Collect trajectories
Create collect_pusht_tutorial.py:
from pathlib import Path
import os
import stable_worldmodel as swm
from stable_worldmodel.envs.pusht import WeakPolicy
root = Path(os.environ.get('STABLEWM_HOME', Path.home() / '.stable_worldmodel'))
dataset_path = root / 'datasets' / 'tutorial_pusht.lance'
world = swm.World(
'swm/PushT-v1',
num_envs=8,
image_shape=(96, 96),
max_episode_steps=100,
)
world.set_policy(WeakPolicy(dist_constraint=100, seed=0))
world.collect(
dataset_path,
episodes=64,
seed=0,
options={
'variation': [
'agent.start_position',
'block.start_position',
'block.angle',
'agent.color',
'block.color',
],
},
)
world.close()
print(f'wrote {dataset_path}')
Run it:
python collect_pusht_tutorial.py
The default dataset format is lance, which is the recommended format for
training workloads with shuffled image trajectories.
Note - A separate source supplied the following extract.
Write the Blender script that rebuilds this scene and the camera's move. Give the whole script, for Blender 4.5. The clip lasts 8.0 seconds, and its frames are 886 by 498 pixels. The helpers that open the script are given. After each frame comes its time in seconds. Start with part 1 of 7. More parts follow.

To write HDF5 instead,
pass format='hdf5' and use a .h5 path.
world.collect(
root / 'datasets' / 'tutorial_pusht.h5',
episodes=64,
seed=0,
format='hdf5',
)
Inspect the dataset
Datasets in $STABLEWM_HOME/datasets can be inspected by name:
swm inspect tutorial_pusht
The output includes the detected format, episode count, step count, and stored
columns. All numeric entries from world.infos become columns. The standard
columns include:
| Column | Meaning |
|---|---|
pixels |
Rendered RGB frame resized by World(image_shape=...). |
action |
Action applied at the current step. |
reward |
Environment reward. |
terminated / truncated |
Episode-end flags. |
state / proprio |
Low-dimensional state when the environment provides it. |
step_idx |
Step index within the episode. |
variation.* |
Variation values requested in reset options. |
For Lance datasets, dots in field names are normalized to underscores on disk
because Lance reserves . for struct paths.
Load training clips
Load fixed-length clips with swm.data.load_dataset():
import stable_worldmodel as swm
dataset = swm.data.load_dataset(
'tutorial_pusht.lance',
num_steps=8,
frameskip=1,
keys_to_load=['pixels', 'action', 'state'],
)
sample = dataset[0]
print(sample.keys())
print(sample['pixels'].shape) # (T, C, H, W)
print(sample['action'].shape) # (T, action_dim)
Then use the dataset with a standard PyTorch DataLoader:
from torch.utils.data import DataLoader
loader = DataLoader(
dataset,
batch_size=32,
shuffle=True,
num_workers=4,
pin_memory=True,
)
batch = next(iter(loader))
print(batch['pixels'].shape) # (B, T, C, H, W)
Lance datasets switch multiprocessing to the spawn start method for
fork-safety. If you use num_workers > 0, run the DataLoader code from a
normal Python file under an if __name__ == '__main__': guard. For notebooks,
REPLs, or heredoc snippets, set num_workers=0.
num_steps is the temporal window returned by __getitem__. frameskip
controls the stride between observation frames while keeping action sequences
dense.
Convert formats
Convert the Lance dataset to a video-backed dataset:
swm convert tutorial_pusht tutorial_pusht_video --dest-format video
Or convert in Python:
from pathlib import Path
import os
import stable_worldmodel as swm
root = Path(os.environ.get('STABLEWM_HOME', Path.home() / '.stable_worldmodel'))
swm.data.convert(
root / 'datasets' / 'tutorial_pusht.lance',
root / 'datasets' / 'tutorial_pusht_video',
dest_format='video',
fps=30,
)
Use video when you want compact, easy-to-watch rollouts. Use lance when
you want fast random access during training.
Common checks
- If
swm inspect tutorial_pushtcannot find the dataset, confirm$STABLEWM_HOMEis the same in both shells. - If a policy returns the wrong shape, check
world.envs.action_space.shape. Vectorized worlds expect actions shaped like the batched action space. - If you need exact reproducibility for OOD experiments, include every factor
you randomize in
options['variation']; only watched variation values are written into the dataset. - If you collect outside
$STABLEWM_HOME/datasets, pass an absolute path toswm.data.load_dataset().